E’ una donna molto bella, i suoi occhi sono blu come il mare e il tono delle sue parole è dimesso e fermo, ci convince davvero, ne è davvero convinta. Che suo padre, Totò Riina, è stato un bravo padre, che l’ha molto amata, che è orgogliosa, anzi, onorata, di portare il suo cognome. E usa sommessamente proprio la parola “onorata” richiamando così quel concetto di “onore” a cui si rifà l’ideale mafioso e tanti vecchi film.
Lei è cresciuta dentro quel mondo ideale. E’ legata alla madre che, riporto testualmente, le ha insegnato a leggere e scrivere, le ha insegnato le preghiere che assieme dicevano tutte le sere.
Mi spiace tanto per te, ragazza mia.
Mi spiace perché non hai potuto andare a scuola come tutti i tuoi coetanei, com’era tuo diritto sancito da quello Stato che la tua famiglia invece rinnegava, imbrogliava, da cui si nascondeva. Quante giocate ti sei persa, quante amicizie.
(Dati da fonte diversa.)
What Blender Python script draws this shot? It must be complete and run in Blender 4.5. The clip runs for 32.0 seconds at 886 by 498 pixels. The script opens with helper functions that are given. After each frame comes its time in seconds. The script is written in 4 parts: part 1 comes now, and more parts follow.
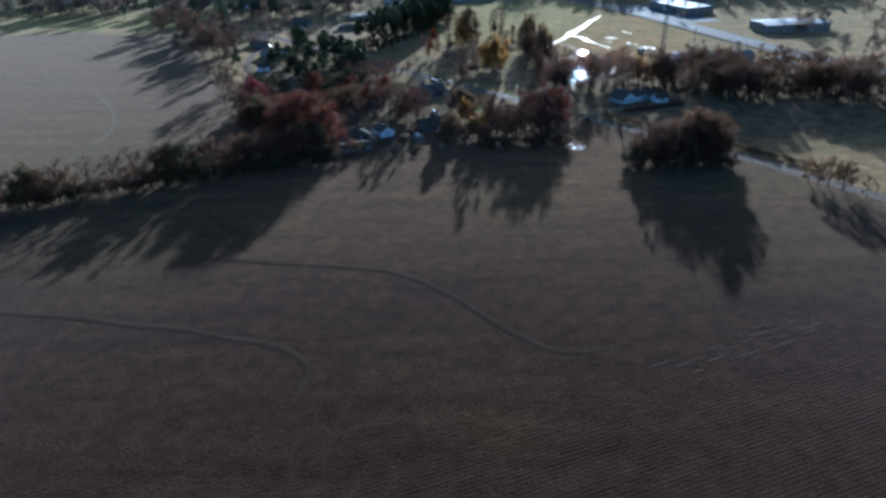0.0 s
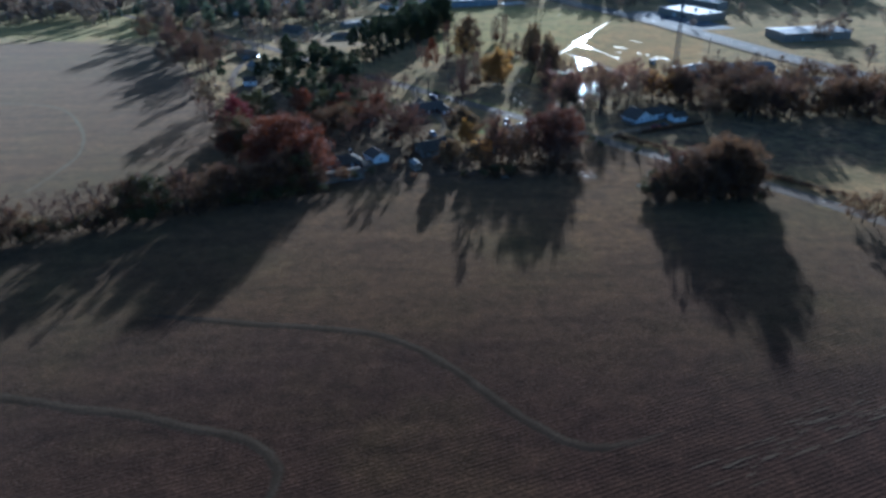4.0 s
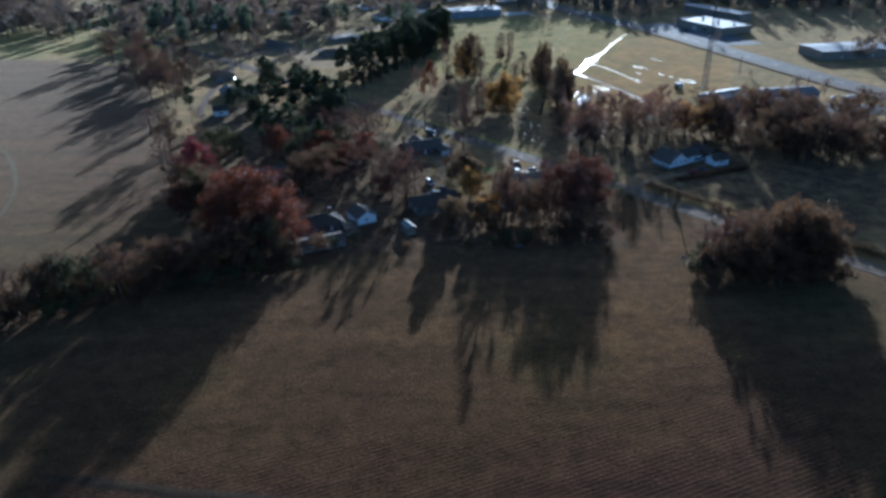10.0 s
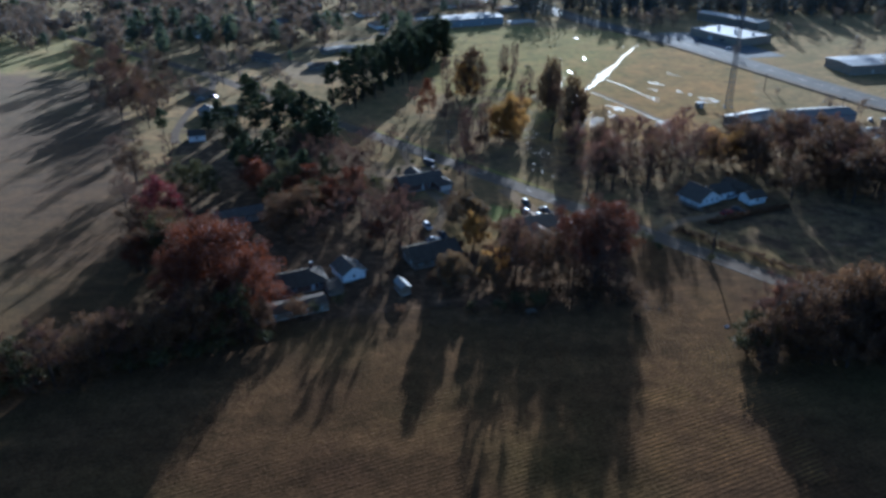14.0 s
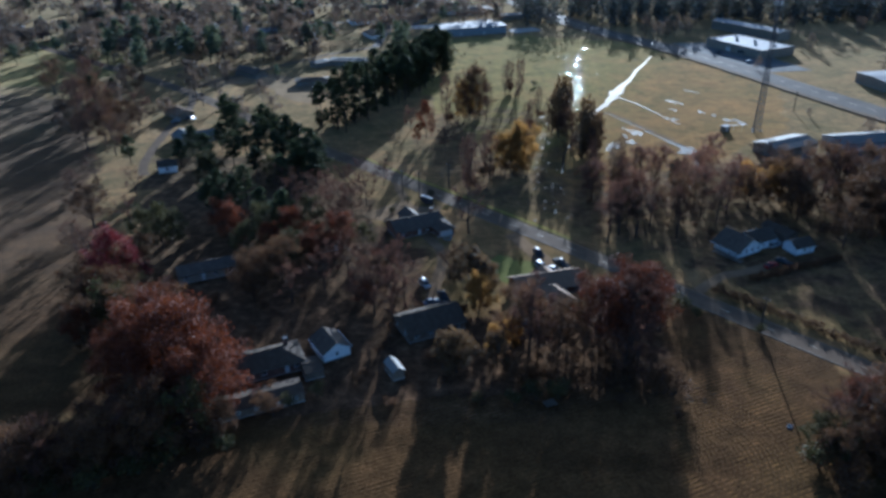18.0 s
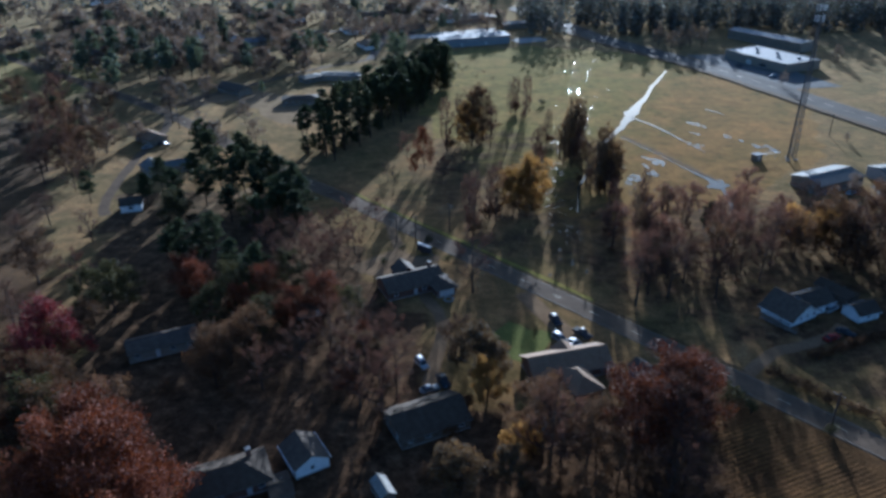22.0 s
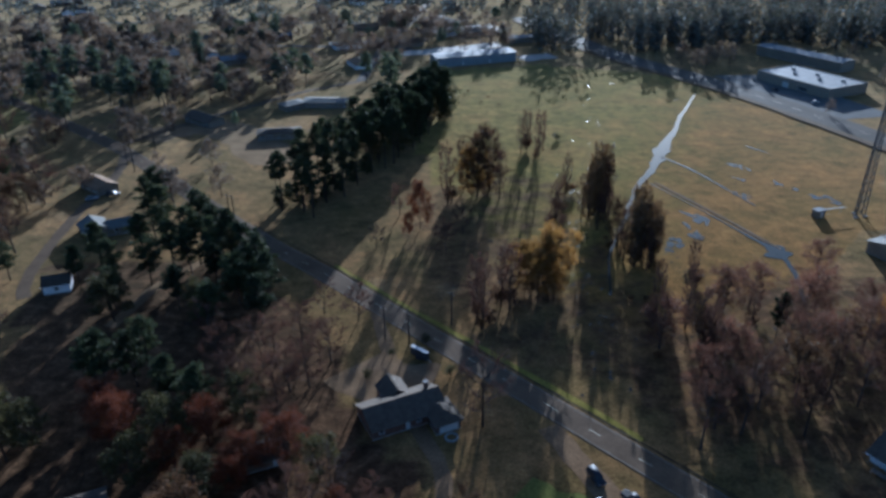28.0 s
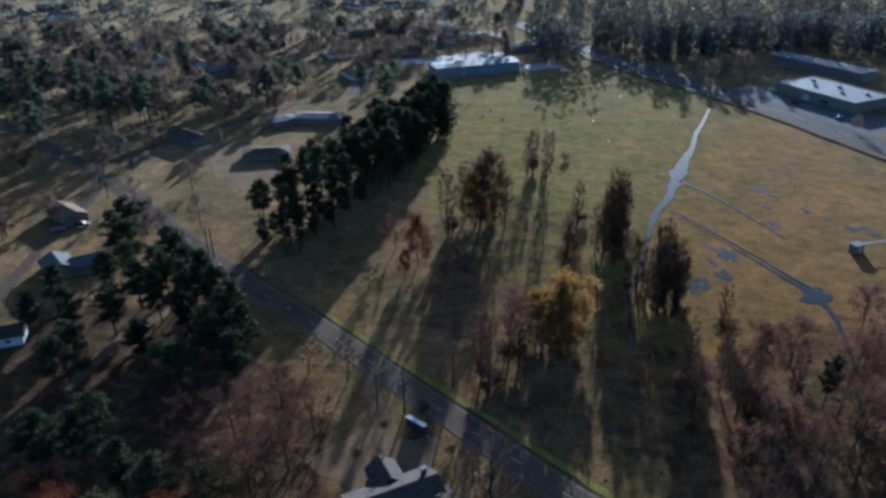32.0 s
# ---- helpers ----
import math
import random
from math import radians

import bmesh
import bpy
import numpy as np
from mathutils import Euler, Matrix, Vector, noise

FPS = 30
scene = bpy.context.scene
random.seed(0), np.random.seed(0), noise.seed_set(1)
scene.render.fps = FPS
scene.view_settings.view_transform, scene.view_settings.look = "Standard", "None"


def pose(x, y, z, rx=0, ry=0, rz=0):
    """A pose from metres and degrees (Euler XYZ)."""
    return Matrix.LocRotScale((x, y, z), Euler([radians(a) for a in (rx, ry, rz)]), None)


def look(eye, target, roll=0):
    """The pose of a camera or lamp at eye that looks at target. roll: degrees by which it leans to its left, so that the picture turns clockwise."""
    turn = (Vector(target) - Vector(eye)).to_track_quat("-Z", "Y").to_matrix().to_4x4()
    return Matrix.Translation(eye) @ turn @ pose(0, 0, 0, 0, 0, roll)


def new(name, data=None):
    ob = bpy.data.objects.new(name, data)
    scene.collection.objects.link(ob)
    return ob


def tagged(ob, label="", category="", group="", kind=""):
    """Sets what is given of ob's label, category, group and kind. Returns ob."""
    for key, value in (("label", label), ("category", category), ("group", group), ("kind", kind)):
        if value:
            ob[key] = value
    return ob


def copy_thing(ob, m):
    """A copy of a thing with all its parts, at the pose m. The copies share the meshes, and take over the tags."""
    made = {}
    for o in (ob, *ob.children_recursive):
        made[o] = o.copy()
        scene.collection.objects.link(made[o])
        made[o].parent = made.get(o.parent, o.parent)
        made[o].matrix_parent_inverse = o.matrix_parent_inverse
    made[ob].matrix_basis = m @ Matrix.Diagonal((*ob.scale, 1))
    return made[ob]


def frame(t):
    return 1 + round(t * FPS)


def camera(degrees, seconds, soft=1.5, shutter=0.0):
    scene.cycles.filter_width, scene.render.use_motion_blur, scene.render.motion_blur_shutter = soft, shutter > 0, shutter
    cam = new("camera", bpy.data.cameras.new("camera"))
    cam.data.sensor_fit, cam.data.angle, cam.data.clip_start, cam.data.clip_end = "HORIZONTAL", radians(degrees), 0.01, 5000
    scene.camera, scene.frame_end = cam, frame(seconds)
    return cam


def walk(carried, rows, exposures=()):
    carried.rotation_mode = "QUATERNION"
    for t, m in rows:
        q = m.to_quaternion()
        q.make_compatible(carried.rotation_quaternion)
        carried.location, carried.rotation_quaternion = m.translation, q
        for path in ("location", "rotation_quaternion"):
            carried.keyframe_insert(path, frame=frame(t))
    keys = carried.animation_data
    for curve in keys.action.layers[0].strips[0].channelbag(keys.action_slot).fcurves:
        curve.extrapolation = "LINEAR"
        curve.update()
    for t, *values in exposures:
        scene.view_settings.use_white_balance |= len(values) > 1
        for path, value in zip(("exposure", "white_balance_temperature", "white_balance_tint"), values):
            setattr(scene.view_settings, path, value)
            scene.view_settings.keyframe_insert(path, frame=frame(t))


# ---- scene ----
cam = camera(62.19, 32.0, soft=3.2)
ROWS = [
    (0.0, 0.00, 0.00, 102.84, 63.348, 0.472, -1.233),
    (1.0, 0.16, 7.66, 102.91, 63.344, 0.473, -1.252),
    (2.0, 0.33, 15.39, 102.99, 63.340, 0.473, -1.271),
    (3.0, 0.50, 23.82, 103.06, 63.335, 0.473, -1.291),
    (3.5, 0.60, 28.45, 103.09, 63.333, 0.473, -1.300),
    (5.5, 1.02, 48.32, 103.24, 63.324, 0.474, -1.338),
    (6.0, 1.13, 53.26, 103.28, 63.322, 0.474, -1.348),
    (7.0, 1.33, 63.05, 103.35, 63.317, 0.475, -1.367),
    (8.0, 1.54, 72.78, 103.42, 63.313, 0.475, -1.386),
    (9.0, 1.74, 82.43, 103.49, 63.309, 0.476, -1.405),
    (10.0, 1.94, 91.98, 103.57, 63.304, 0.476, -1.424),
    (11.0, 2.15, 101.74, 103.64, 63.300, 0.476, -1.443),
    (12.0, 2.35, 111.34, 103.71, 63.295, 0.477, -1.462),
    (13.0, 2.55, 120.71, 103.78, 63.291, 0.477, -1.481),
    (14.0, 2.76, 130.69, 103.86, 63.287, 0.478, -1.500),
    (14.5, 2.87, 135.56, 103.89, 63.284, 0.478, -1.510),
    (16.5, 3.27, 154.70, 104.04, 63.276, 0.479, -1.548),
    (17.0, 3.37, 159.46, 104.07, 63.273, 0.479, -1.558),
    (18.0, 3.58, 169.32, 104.14, 63.269, 0.479, -1.577),
    (19.0, 3.80, 179.57, 104.22, 63.265, 0.480, -1.596),
    (20.0, 3.99, 188.63, 104.29, 63.260, 0.480, -1.615),
    (21.0, 4.19, 198.06, 104.36, 63.256, 0.480, -1.634),
    (22.0, 4.39, 207.58, 104.43, 63.251, 0.481, -1.653),
    (23.0, 4.58, 216.69, 104.51, 63.247, 0.481, -1.672),
    (24.0, 4.78, 226.09, 104.58, 63.243, 0.481, -1.691),
    (25.0, 4.98, 235.46, 104.65, 63.238, 0.482, -1.710),
    (25.5, 5.08, 240.15, 104.69, 63.236, 0.482, -1.720),
    (27.5, 5.48, 259.07, 104.83, 63.227, 0.483, -1.758),
    (28.0, 5.58, 263.73, 104.87, 63.225, 0.483, -1.767),
    (29.0, 5.76, 272.57, 104.94, 63.220, 0.483, -1.787),
    (30.0, 5.92, 279.93, 105.01, 63.216, 0.484, -1.806),
    (31.0, 6.04, 285.57, 105.09, 63.212, 0.484, -1.825),
    (32.0, 6.13, 290.01, 105.16, 63.207, 0.485, -1.844),
]
walk(cam, [(r[0], pose(*r[1:])) for r in ROWS], exposures=[(0.0, 1.6, 4020, 7), (14.0, 1.57, 4170, 8.5), (32.0, 1.24, 4200, 9.5)])

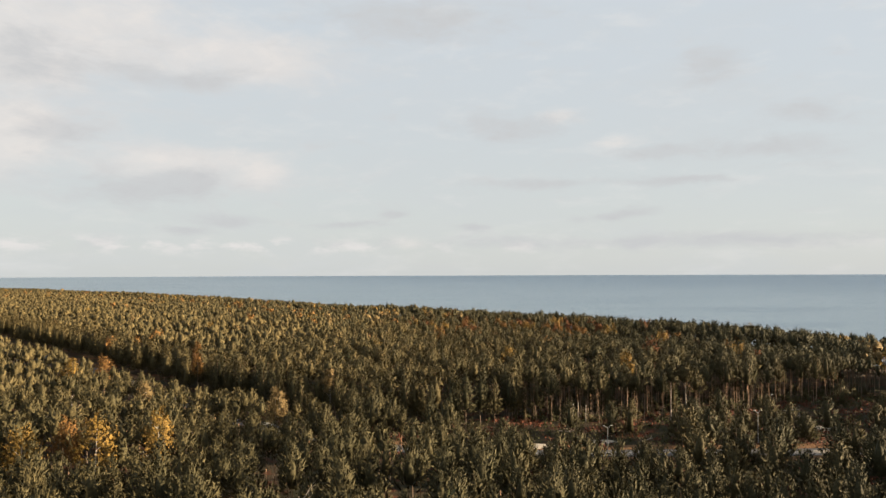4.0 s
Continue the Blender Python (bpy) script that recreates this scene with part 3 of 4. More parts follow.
# an open lane in the young stand, through which the van shows
keep &= line_distance(gx, gy, np.array([(-37.0, 263.0), (-14.0, 214.0)])) > 2.5
for tx, ty in YELLOW_TREES + ORANGE_TREES + RED_TREES + TAN_TREES + [p[:2] for p in SPRUCE_TREES]:
    side, wide, deep = (2.6, 7.0, 9.0) if ty < 240 else (0.6, 3.9, 6.0)
    keep &= ((gx - tx - side) / wide) ** 2 + ((gy - ty + 0.55 * deep) / deep) ** 2 > 1
mixed = np.hypot((gx - 70) / 1.5, gy - 512) < 40
keep &= ~mixed | (rng.uniform(0, 1, len(gx)) > 0.16)
gx, gy, shore, broad, high = gx[keep], gy[keep], shore[keep], broad[keep], high[keep]
near = flight_range(gx, gy)
clump = np.sin(gx * 0.37 + 2.1 * np.sin(gy * 0.13)) * np.sin(gy * 0.33 + 1.7 * np.sin(gx * 0.17) + 1.0)
wave = 0.5 + 0.5 * np.sin(gx * 0.013 + 2) * np.cos(gy * 0.011 - 1)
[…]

Mi spiace per quella religione falsa, eretica: hai ascoltato le parole di Giovanni Paolo II?
Quante verità ti sei persa, quanta dolcezza e misericordia.
Eppure tu sei ferma in tuo padre, lo ami.
Lui si è fatto amare da te, da tua madre in primis che te lo ha fatto amare, te lo ha sempre rappresentato come amore.
Così funzione il cuore dell’uomo; il cuore di un figlio.
Un figlio, educato alla maniera del padre, nello stato delinquenziale e mostruoso del padre. Era diverso il figlio di Lenin? Suo padre volle per lui la scuola d’infanzia migliore, fondata a Mosca da Sabine Spielrein, allieva prediletta di Carl Gustav Jung, che finì uccisa dai nazisti in quanto ebrea.
Ogni regime ha le sue scuole, ogni fondamentalismo si occupa di allevare i propri figli secondo i dettami e le sue regole.
Perché ci stupiamo? Perché le polemiche?
La vogliamo capire l’importanza dell’educazione?
Nel suo significato latino “e-ducere” cioè “portare a”, condurre. L’educazione conduce il figlio al padre. Alla sua natura, a ciò che è, ai suoi valori più veri, quelli che traspaiono dal tessuto umano in cui vive. L’educazione plasma un uomo, lo conduce a credere in quello che gli è porto.
Lucia è sincera: l’esempio perfetto.
Sono le colpe dei padri che ricadono sui figli; i figli nascono innocenti, le assorbono vivendo. Il primo educatore è il padre. Questo sconosciuto, questa figura che nella mentalità moderna è tanto vituperata: leggiamo Claudio Risè, ce ne faremo un’idea più precisa.
Guardando Lucia, i suoi occhi così belle e le sue buone maniere dovremmo rabbrividire e cercare di rammendare quello che si sta stracciando dei padri: abbiamo bisogno di padri!
Di uomini veri, di educatori giusti e amorosi che hanno chiaro in mente cosa è bene e cosa è male!
Uomini che hanno l’idea giusta della democrazia e dello stato, che hanno nel cuore la fede in Dio, nel Dio di Cristo, che non ha ammazzato nessuno nel nome di un presunto ideale ma che si è fatto uccidere per tutti i peccatori del mondo, del tempo (sì, anche per Totò e per Lucia, se Glielo chiedono); che ha promesso di ridarci, resuscitando, i nostri cari, tutte le vittime perdute.
Abbiamo bisogno di una educazione rinnovata, che non si fondi sui programmi o sui testi, ma sugli insegnanti: sono loro che porgono ai nostri figli il sapere, inutile senza l’essere.
Perché l’uomo è fatto per l’uomo, la scuola deve essere su misura dell’uomo.
Fatta di uomini da cui valga la pena imparare.